The Supreme Court in Cleaver v. Superior Court (1979) 24 Cal.3d 297, 155 Cal.Rptr. 559, 594 P.2d 984 has recognized that victims of criminal activity possess rights beyond the isolated right to privacy.   In Cleaver the defendant and another unlawfully entered the basement of a private residence to avoid capture by pursuing police officers.   In the ensuing gun battle, which resulted in the death of defendant's cohort, tear gas was fired into the basement, and the house was set on fire.   After defendant's arrest, the police conducted three warrantless searches of the basement over a period of approximately seven hours in order to locate and preserve evidence and to secure the property.   In affirming the denial of the defendant's motion to suppress evidence seized in these searches, the Supreme Court stated:

“Finally, our conclusion that the exigencies of the circumstances justified the warrantless entries and limited searches in question here, is reinforced by the fact that the police were aware that the residence building was owned by an apparently innocent third party, and not by any of the defendants or suspects of the crime.   In this case defendant intruder vicariously asserts the privacy rights of the owner.   As we have noted, the police had ample reason to suspect that weapons, ammunition and perhaps other potentially dangerous items (e.g., tear gas cannisters) remained in the fire-damaged basement.   Under such circumstances it is wholly unrealistic to presume that an absent property owner would either expect, or desire, the police to postpone, until a search warrant was obtained, entry onto the premises whether for a search for evidence or to protect the property.”  (Id., 24 Cal.3d at p. 306, 155 Cal.Rptr. 589, 594 P.2d 984.)
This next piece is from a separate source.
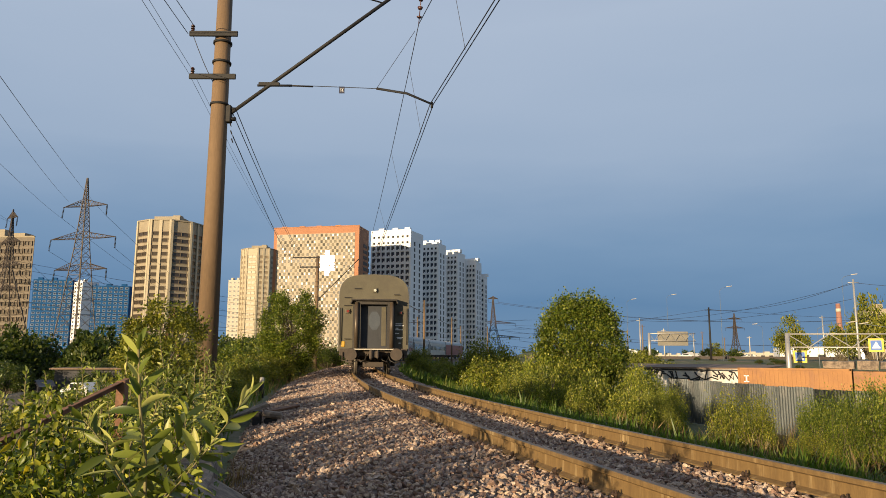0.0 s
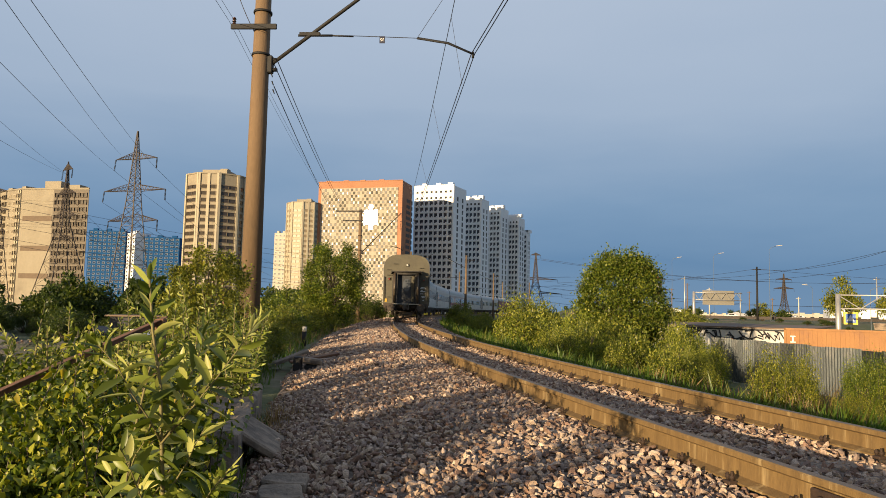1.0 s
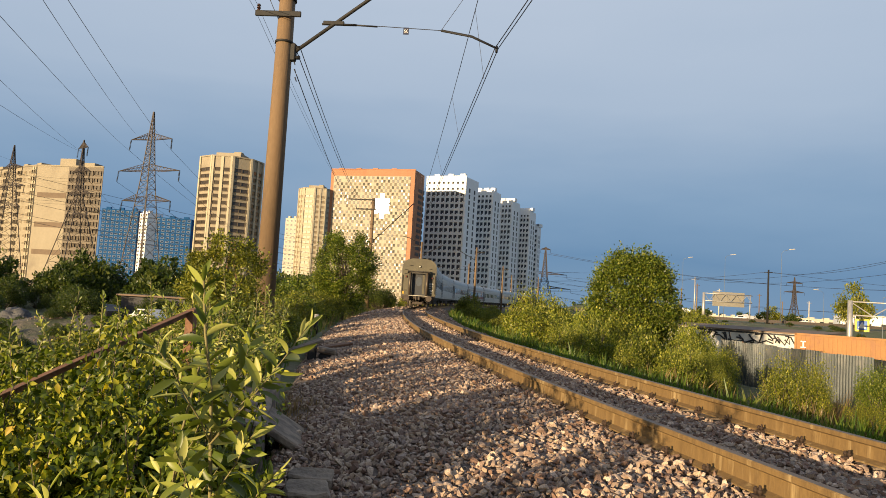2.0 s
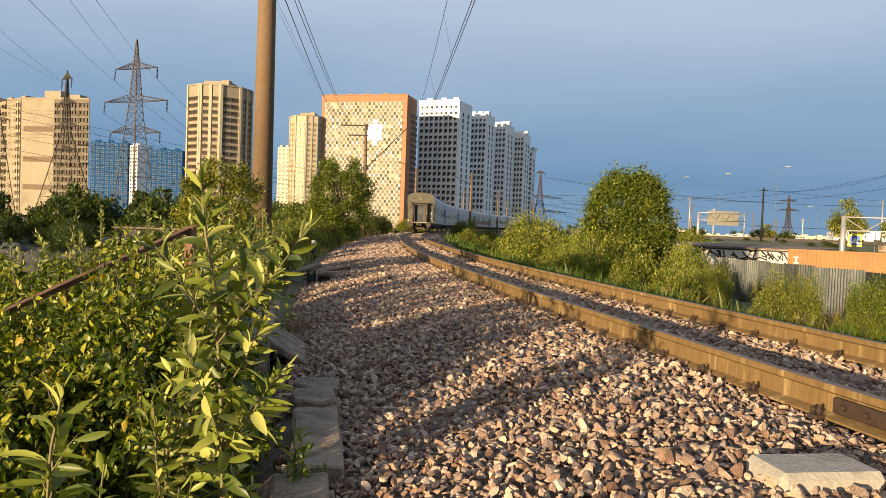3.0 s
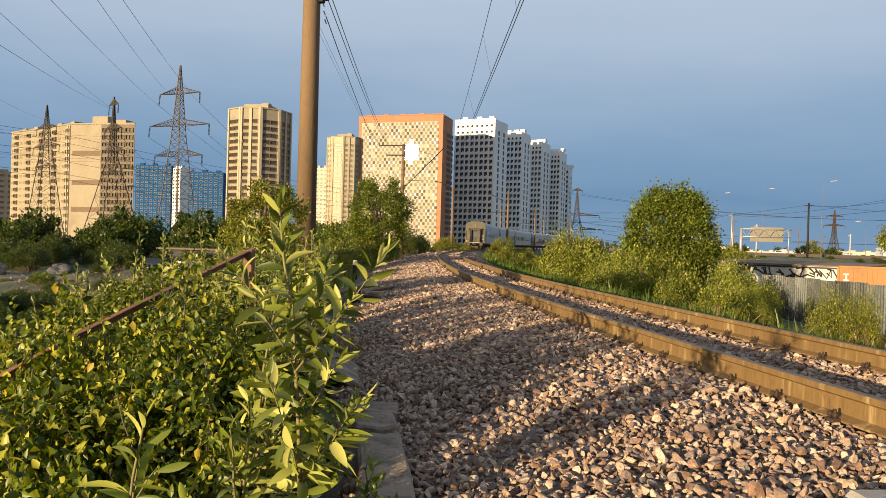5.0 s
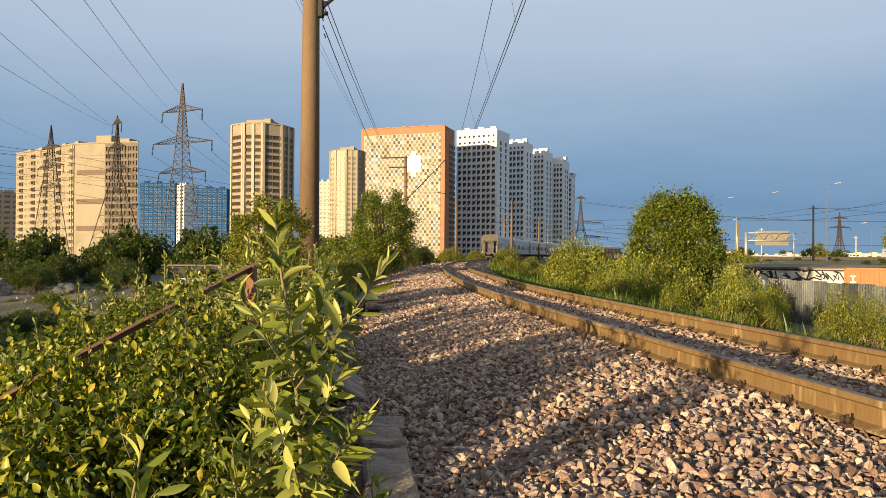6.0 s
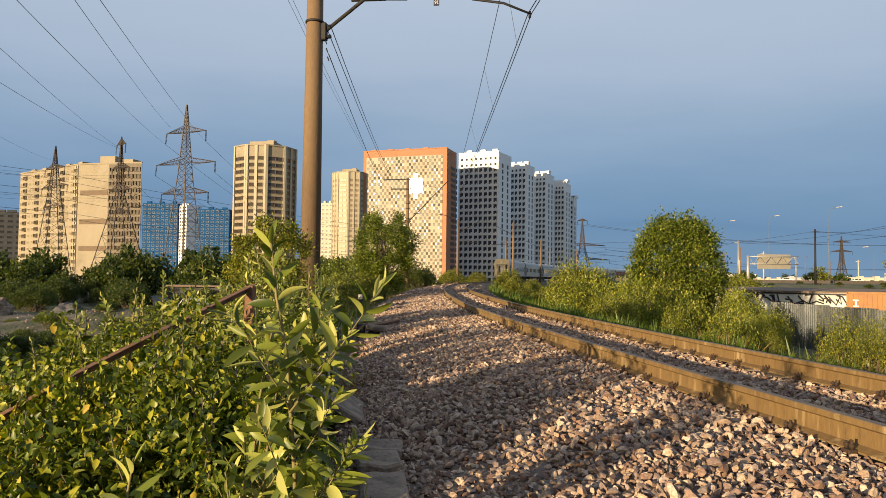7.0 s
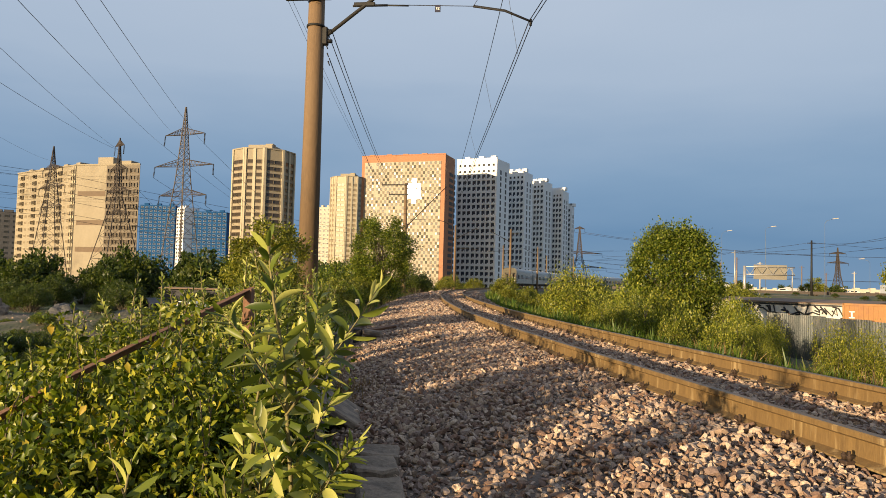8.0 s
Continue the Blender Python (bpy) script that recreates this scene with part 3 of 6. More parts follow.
def tail_end(t):
    """The end wall of the last carriage: gangway, door, lamps, buffers, coupler and hoses."""
    g = part("gangway", *gangway_mesh(), t, "dark gangway frame with a hood")
    for sx in (-1, 1):
        bm = bmesh.new()
        tube(bm, (sx * 0.76, -0.47, 1.16), (sx * 0.76, -0.47, 3.12), 0.085, n=16)
        part("roller", bm, M["gangway_panel"], g, "upright padded roller of the gangway")
    bm = bmesh.new()
    box(bm, (0, -0.03, 2.13), (1.2, 0.05, 1.95), bevel=0.01)
    dr = part("end_door", bm, M["door_grey"], t, "grey end door with an eight-sided window")
    bm = bmesh.new()
    vs = [bm.verts.new((0.02 + 0.27 * math.cos(a), -0.062, 2.35 + 0.43 * math.sin(a))) for a in [math.pi / 8 + i * math.pi / 4 for i in range(8)]]
    bm.faces.new(vs)
    r = bmesh.ops.extrude_face_region(bm, geom=bm.faces[:])
    bmesh.ops.translate(bm, vec=(0, 0.02, 0), verts=[v for v in r["geom"] if isinstance(v, bmesh.types.BMVert)])
    part("door_window", bm, M["window_grey"], dr, "eight-sided window with a pale frame")
    # paler strip laid on the door for sunlight on its right part
    bm = bmesh.new()
    box(bm, (0.43, -0.07, 2.1), (0.2, 0.03, 1.7), bevel=0.005)
    part("door_lit_strip", bm, M["coach"], dr)
    # plates and lamps on the wall
    for x, z, s, mt in ((-1.14, 2.75, 0.16, "lens_red"), (1.16, 2.7, 0.14, "lens_red"), (0.03, 3.68, 0.16, "lens_clear")):
        bm = bmesh.new()
        box(bm, (x, -0.03, z), (s * 1.35, 0.06, s * 1.35), bevel=0.015)
        tube(bm, (x, -0.03, z), (x, -0.11, z), s * 0.55, s * 0.45, n=12)
        lamp_ = part("marker_lamp", bm, M["coach"], t, "small marker lamp in a square housing")
        bm = bmesh.new()
        tube(bm, (x, -0.112, z), (x, -0.118, z), s * 0.38, n=12)
        part("lens", bm, M[mt], lamp_)
    for x, z, w in ((-0.72, 3.75, 0.3), (-1.15, 3.35, 0.3), (-1.13, 3.0, 0.34), (-1.14, 1.55, 0.26), (1.0, 3.5, 0.25)):
        bm = bmesh.new()
        box(bm, (x, -0.04, z), (w, 0.08, 0.03), bevel=0.005)
        part("grab_rail", bm, M["iron"], t)
    for sx in (-1, 1):
        bm = bmesh.new()
        tube(bm, (sx * 1.45, -0.08, 1.3), (sx * 1.45, -0.08, 2.9), 0.022, n=6)
        part("hand_pole", bm, M["iron"], t)
    for k, (z, w, x) in enumerate(((2.22, 0.30, 1.10), (2.14, 0.38, 1.12), (2.03, 0.12, 1.02), (1.96, 0.34, 1.10), (1.80, 0.2, 1.02), (1.62, 0.26, 1.14), (1.57, 0.2, 1.14), (1.38, 0.1, 1.14))):
        bm = bmesh.new()
        box(bm, (x, -0.012, z), (w, 0.012, 0.035))
        part("lettering", bm, M["white_paint"], t, "row of small white lettering")
    bm = bmesh.new()
    box(bm, (-1.33, -0.02, 1.33), (0.16, 0.03, 0.24), bevel=0.02)
    part("tail_disc", bm, M["leaf_yellow_plate"], t, "small yellow plate")
    # step plate, end beam, buffers
    bm = bmesh.new()
    box(bm, (0, -0.26, 1.10), (1.75, 0.5, 0.05), bevel=0.01)
    part("step_plate", bm, M["white_dirty"], t, "pale worn step plate")
    bm = bmesh.new()
    box(bm, (0, -0.02, 0.98), (2.95, 0.16, 0.3), bevel=0.02)
    part("end_beam", bm, M["underframe"], t)
    for sx in (-1, 1):
        bm = bmesh.new()
        tube(bm, (sx * 0.98, 0.0, 0.88), (sx * 0.98, -0.5, 0.88), 0.12, n=14)
        tube(bm, (sx * 0.98, -0.5, 0.88), (sx * 0.98, -0.56, 0.88), 0.27, 0.255, n=24)
        part("buffer", bm, M["underframe"], t, "round rust-brown steel buffer")
        bm = bmesh.new()
        chain(bm, [(sx * 0.62, -0.2, 0.85), (sx * 0.72, -0.36, 0.62), (sx * 0.95, -0.4, 0.5), (sx * 1.18, -0.34, 0.6), (sx * 1.25, -0.15, 0.85)], 0.022, n=6)
        chain(bm, [(sx * 0.3, -0.2, 0.9), (sx * 0.36, -0.42, 0.66), (sx * 0.55, -0.42, 0.55), (sx * 0.66, -0.2, 0.8)], 0.022, n=6)
        part("hose", bm, M["gangway"], t, "looped black hose")
    bm = bmesh.new()
    box(bm, (0, -0.35, 0.88), (0.34, 0.7, 0.3), bevel=0.05)
    box(bm, (-0.12, -0.72, 0.88), (0.14, 0.26, 0.42), bevel=0.05)
    box(bm, (0.16, -0.7, 0.88), (0.12, 0.2, 0.36), bevel=0.05)
    part("coupler", bm, M["underframe"], t, "heavy automatic coupler")
    bm = bmesh.new()
    box(bm, (0, -0.1, 0.45), (0.9, 0.12, 0.22), bevel=0.02)
    part("guard_bar", bm, M["underframe"], t)
    for sx in (-1, 1):
        bm = bmesh.new()
        box(bm, (sx * 1.22, -0.05, 0.62), (0.28, 0.3, 0.05), bevel=0.01)
        box(bm, (sx * 1.34, -0.05, 0.78), (0.04, 0.3, 0.4), bevel=0.01)
        part("footstep", bm, M["underframe"], t)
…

 Thus, in addition to any right to privacy or reasonable expectation thereof, victims of crime have the right to be secure in their persons or in their personal surroundings, to maintain their property and personal effects in a secure condition, and to be free from assault.   When criminal activity jeopardizes these rights to personal security, the right of privacy inherent in the homeowner, or locker room user, may be characterized as inconsistent with other personal rights, equally dear to the holder.   Indeed, the right to privacy would be little more than a hollow mockery if it were construed to insulate victims of crime from police intervention and assistance.   The Supreme Court in Cleaver implicitly recognized that the homeowner might well waive his right to privacy in order to give effect to his right to personal security and thus consent to the intrusion made by police officers, not only to preserve and protect the homeowner's property but to search for evidence of crime.   We need not engage in case-by-case speculation nor attempt to formulate any balancing test to assess the relative importance to a victim of crime of his personal rights to privacy and to personal security, when these rights are temporarily rendered inconsistent by the intervention of criminal activity.   We find no compulsion in law or logic to extend the applicability of the vicarious exclusionary rule to permit persons accused of crime to vicariously assert the privacy right of their victims, especially when that single right is wholly inconsistent with other, equally important and protected, rights to personal safety and security.

Therefore, we conclude the trial court properly denied defendant's 1538.5 motion to suppress evidence seized in the warrantless search of his motel room.

II. The Search of Defendant's Parents' Residence.3

III. The Hitch Motion.3

IV. The Motion to Change Venue.3V. The Request to Poll the Jury Regarding News Coverage.3VI. The Request for Separate Juries.3VII. Felony Murder Instruction.3VIII. The Robbery Conviction.3CONCLUSION

For the reasons discussed above, the judgment is reversed as to defendant's conviction of robbery only.   In all other respects, the judgment is affirmed.



2.   Further statutory references are to the Penal Code unless otherwise indicated.

3.   See footnote 1, ante.

QUASCHNICK, Associate Justice.*** FN*** Assigned by the Chairperson of the Judicial Council.

FRANSON, Acting P.J., and PAULINE DAVIS HANSON, J., concur.